• Your goal
Copy all lines below exactly as written. Leave pictures out.

• Provided data
- - -

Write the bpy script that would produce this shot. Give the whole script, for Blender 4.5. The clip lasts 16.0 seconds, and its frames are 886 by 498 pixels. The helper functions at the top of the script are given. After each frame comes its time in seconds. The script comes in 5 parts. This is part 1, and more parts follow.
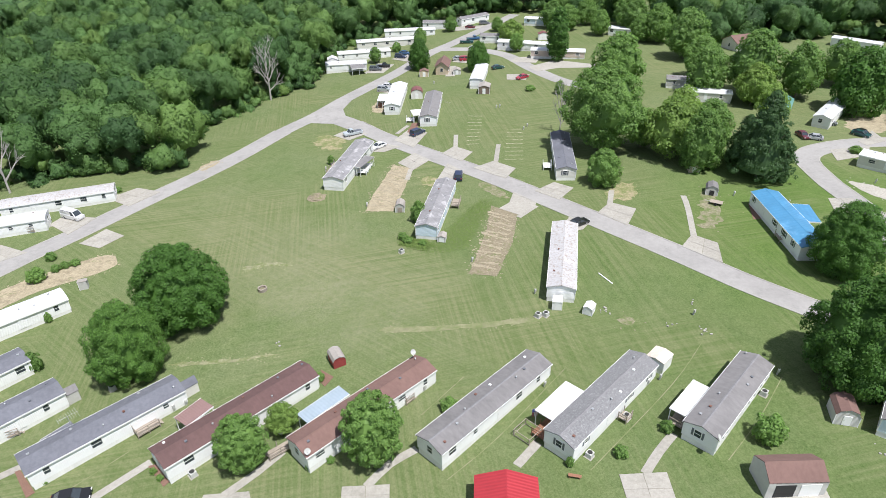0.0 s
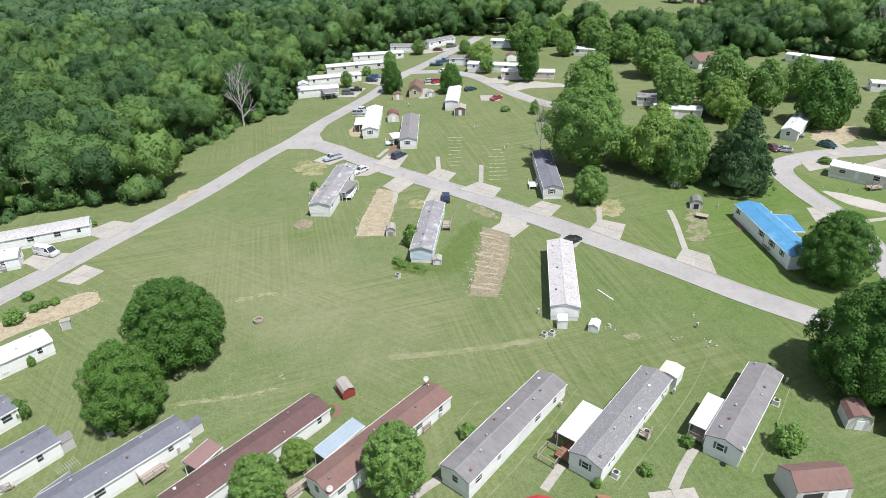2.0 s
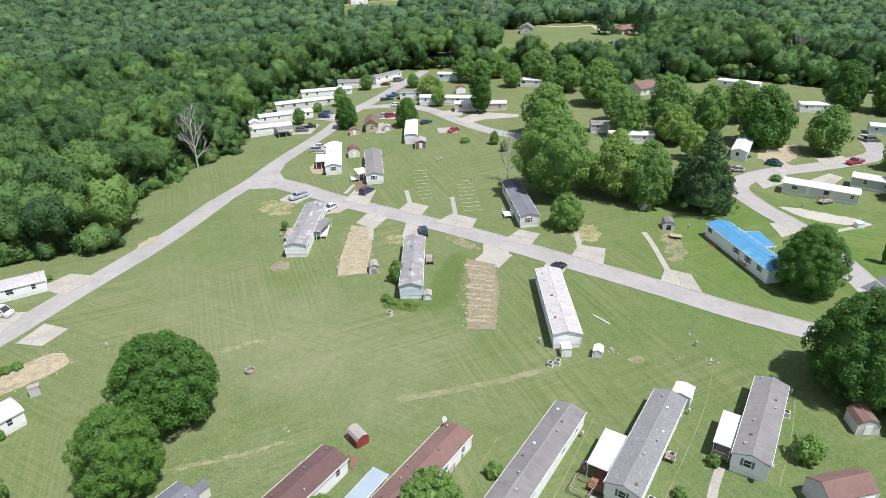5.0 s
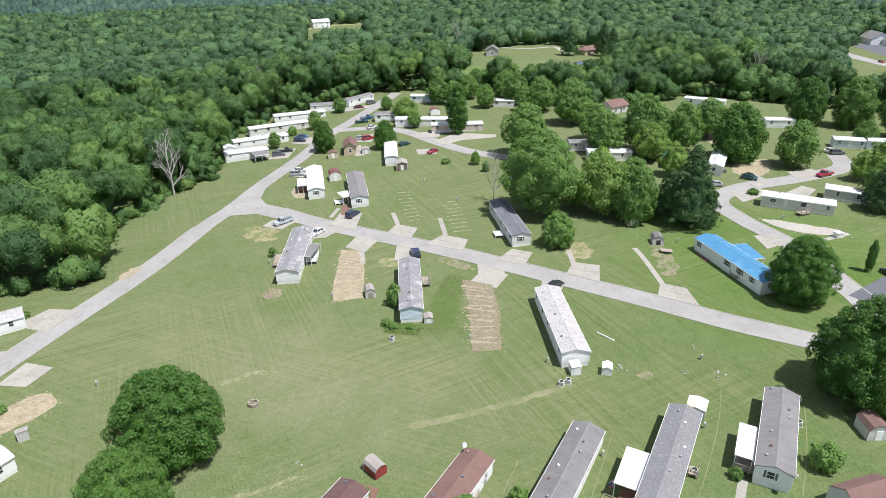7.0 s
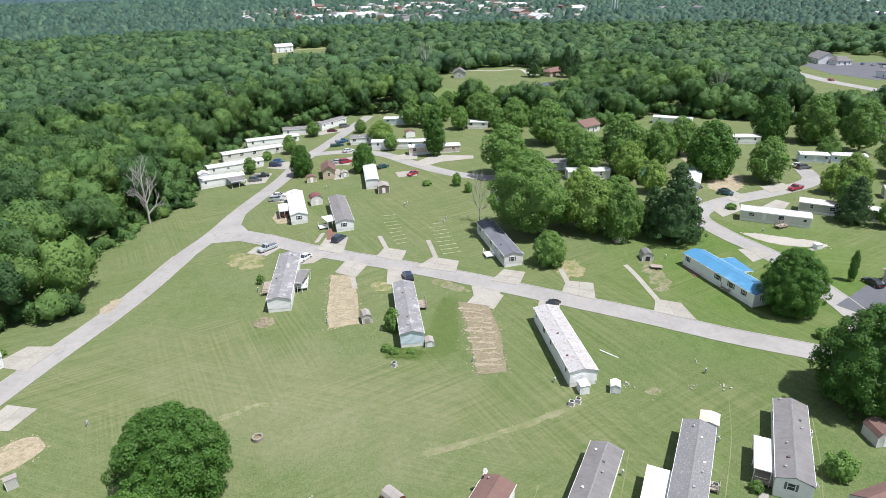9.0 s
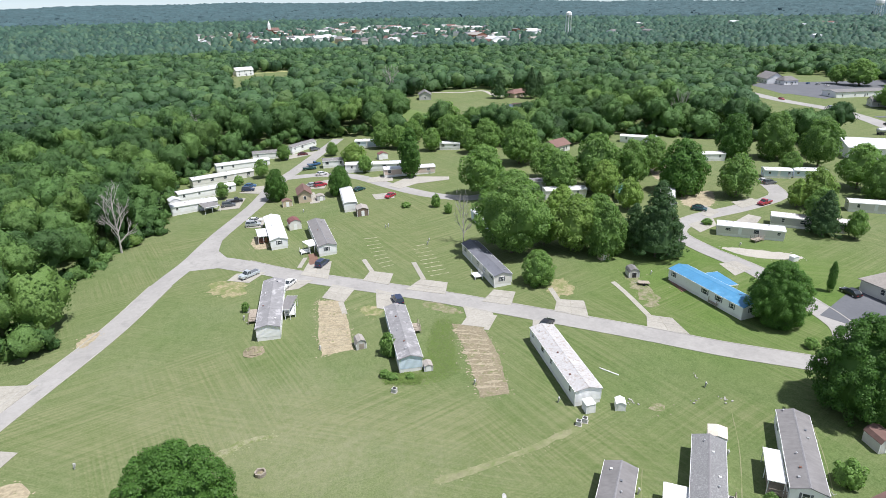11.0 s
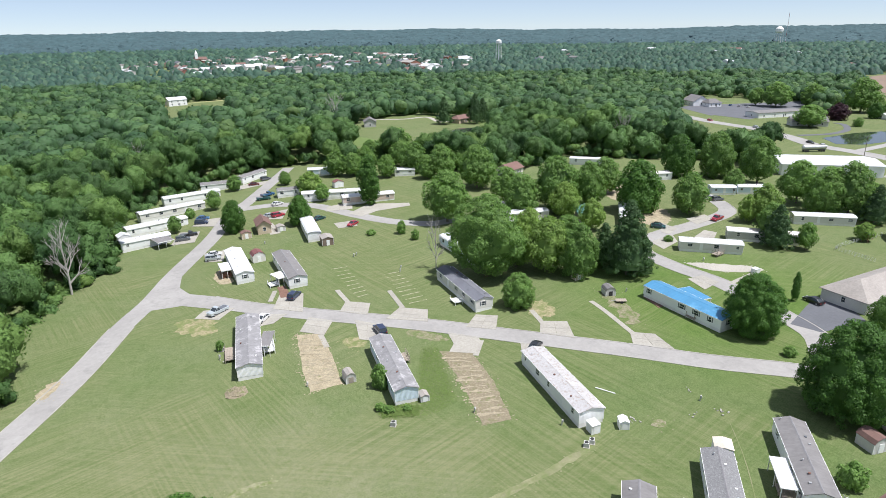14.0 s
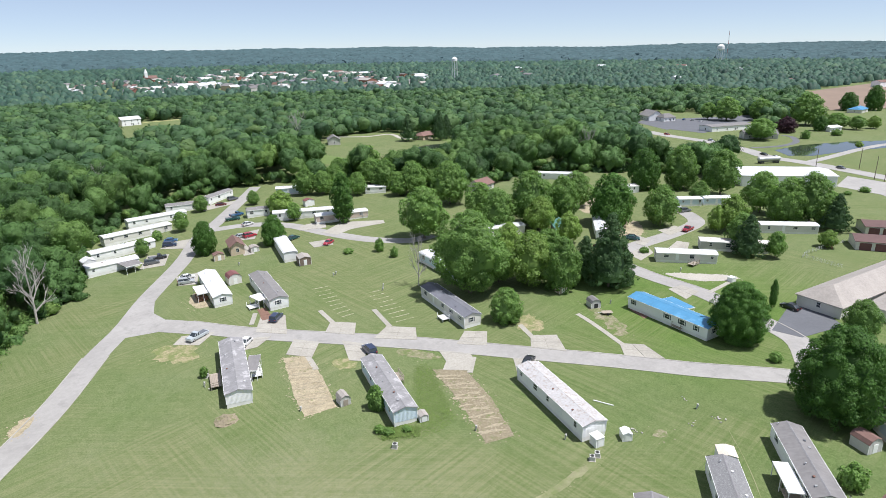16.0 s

- - -

• Expected answer
Write the bpy script that would produce this shot. Give the whole script, for Blender 4.5. The clip lasts 16.0 seconds, and its frames are 886 by 498 pixels. The helper functions at the top of the script are given. After each frame comes its time in seconds. The script comes in 5 parts. This is part 1, and more parts follow.
0.0 s
2.0 s
5.0 s
7.0 s
9.0 s
11.0 s
14.0 s
16.0 s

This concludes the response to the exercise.